• Data block

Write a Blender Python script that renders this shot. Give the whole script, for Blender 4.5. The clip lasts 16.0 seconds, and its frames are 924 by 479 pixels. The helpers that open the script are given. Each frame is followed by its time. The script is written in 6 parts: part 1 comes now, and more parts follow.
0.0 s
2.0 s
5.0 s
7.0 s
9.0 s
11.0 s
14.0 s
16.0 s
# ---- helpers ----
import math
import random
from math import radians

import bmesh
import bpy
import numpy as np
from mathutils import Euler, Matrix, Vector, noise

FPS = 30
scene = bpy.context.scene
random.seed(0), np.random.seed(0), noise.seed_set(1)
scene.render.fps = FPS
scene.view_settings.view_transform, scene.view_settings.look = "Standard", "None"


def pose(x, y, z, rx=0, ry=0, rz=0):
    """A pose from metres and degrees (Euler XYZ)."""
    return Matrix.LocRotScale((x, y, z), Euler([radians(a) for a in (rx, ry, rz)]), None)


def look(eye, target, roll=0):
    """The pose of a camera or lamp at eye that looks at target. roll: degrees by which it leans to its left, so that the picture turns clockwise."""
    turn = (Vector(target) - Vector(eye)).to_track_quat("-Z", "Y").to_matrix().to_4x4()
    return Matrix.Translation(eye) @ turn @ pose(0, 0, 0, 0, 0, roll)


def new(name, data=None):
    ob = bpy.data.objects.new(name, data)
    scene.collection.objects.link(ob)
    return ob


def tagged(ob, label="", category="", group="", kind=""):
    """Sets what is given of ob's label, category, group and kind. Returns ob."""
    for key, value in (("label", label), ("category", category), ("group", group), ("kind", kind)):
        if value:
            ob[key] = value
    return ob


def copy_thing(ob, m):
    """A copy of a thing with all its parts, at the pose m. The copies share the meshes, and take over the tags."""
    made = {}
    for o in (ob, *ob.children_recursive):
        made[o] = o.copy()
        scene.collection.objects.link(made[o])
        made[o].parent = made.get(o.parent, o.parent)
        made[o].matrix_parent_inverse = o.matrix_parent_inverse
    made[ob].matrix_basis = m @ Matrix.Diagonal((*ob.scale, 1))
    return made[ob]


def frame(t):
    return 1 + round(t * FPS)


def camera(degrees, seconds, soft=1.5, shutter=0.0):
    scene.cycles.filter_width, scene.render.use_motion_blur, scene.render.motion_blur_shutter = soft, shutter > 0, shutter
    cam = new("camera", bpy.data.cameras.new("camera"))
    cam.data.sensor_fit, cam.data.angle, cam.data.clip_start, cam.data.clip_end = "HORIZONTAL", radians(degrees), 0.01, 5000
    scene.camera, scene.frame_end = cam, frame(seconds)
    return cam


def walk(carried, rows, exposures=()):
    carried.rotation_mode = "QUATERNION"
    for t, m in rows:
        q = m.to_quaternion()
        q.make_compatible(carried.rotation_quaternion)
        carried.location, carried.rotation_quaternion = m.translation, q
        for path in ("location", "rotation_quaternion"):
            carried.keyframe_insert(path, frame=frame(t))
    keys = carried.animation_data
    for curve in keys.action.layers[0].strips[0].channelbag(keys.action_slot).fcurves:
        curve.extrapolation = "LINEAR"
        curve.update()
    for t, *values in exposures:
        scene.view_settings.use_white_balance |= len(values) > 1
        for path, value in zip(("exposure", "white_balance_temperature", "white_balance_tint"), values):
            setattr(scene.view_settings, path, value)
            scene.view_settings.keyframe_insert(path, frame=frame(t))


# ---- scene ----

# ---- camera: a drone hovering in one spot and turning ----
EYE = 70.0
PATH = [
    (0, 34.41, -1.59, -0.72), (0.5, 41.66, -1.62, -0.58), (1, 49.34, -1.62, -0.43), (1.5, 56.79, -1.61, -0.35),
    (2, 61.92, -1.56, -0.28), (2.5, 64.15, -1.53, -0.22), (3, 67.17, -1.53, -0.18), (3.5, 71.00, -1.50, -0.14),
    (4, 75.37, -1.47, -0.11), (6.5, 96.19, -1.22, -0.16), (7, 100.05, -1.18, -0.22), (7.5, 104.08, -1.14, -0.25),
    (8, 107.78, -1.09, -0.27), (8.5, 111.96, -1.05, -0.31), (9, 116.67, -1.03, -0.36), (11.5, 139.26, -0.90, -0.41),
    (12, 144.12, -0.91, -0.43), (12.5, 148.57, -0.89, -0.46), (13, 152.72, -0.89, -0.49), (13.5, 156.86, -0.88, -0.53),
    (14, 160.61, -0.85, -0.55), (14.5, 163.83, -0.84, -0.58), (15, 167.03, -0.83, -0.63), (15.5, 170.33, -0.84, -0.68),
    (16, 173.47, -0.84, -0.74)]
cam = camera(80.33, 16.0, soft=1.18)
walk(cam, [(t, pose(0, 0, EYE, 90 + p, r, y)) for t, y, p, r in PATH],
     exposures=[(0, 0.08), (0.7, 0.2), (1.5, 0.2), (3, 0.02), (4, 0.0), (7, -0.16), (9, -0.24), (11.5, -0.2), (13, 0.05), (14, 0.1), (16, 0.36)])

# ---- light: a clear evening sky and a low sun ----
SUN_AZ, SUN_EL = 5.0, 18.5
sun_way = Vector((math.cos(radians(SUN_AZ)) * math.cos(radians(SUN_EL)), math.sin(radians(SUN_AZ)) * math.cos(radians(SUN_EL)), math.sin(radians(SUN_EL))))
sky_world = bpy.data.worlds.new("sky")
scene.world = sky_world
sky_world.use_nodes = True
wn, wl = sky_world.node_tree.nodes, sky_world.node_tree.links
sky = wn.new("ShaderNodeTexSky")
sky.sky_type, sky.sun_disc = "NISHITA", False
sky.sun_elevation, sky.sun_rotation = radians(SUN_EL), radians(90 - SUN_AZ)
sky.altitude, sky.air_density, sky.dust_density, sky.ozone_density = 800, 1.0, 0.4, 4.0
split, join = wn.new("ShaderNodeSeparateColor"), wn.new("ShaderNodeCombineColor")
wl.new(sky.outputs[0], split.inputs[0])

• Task
Whenever "location" turns up in a line, pick that line out.

• Response
        carried.location, carried.rotation_quaternion = m.translation, q
        for path in ("location", "rotation_quaternion"):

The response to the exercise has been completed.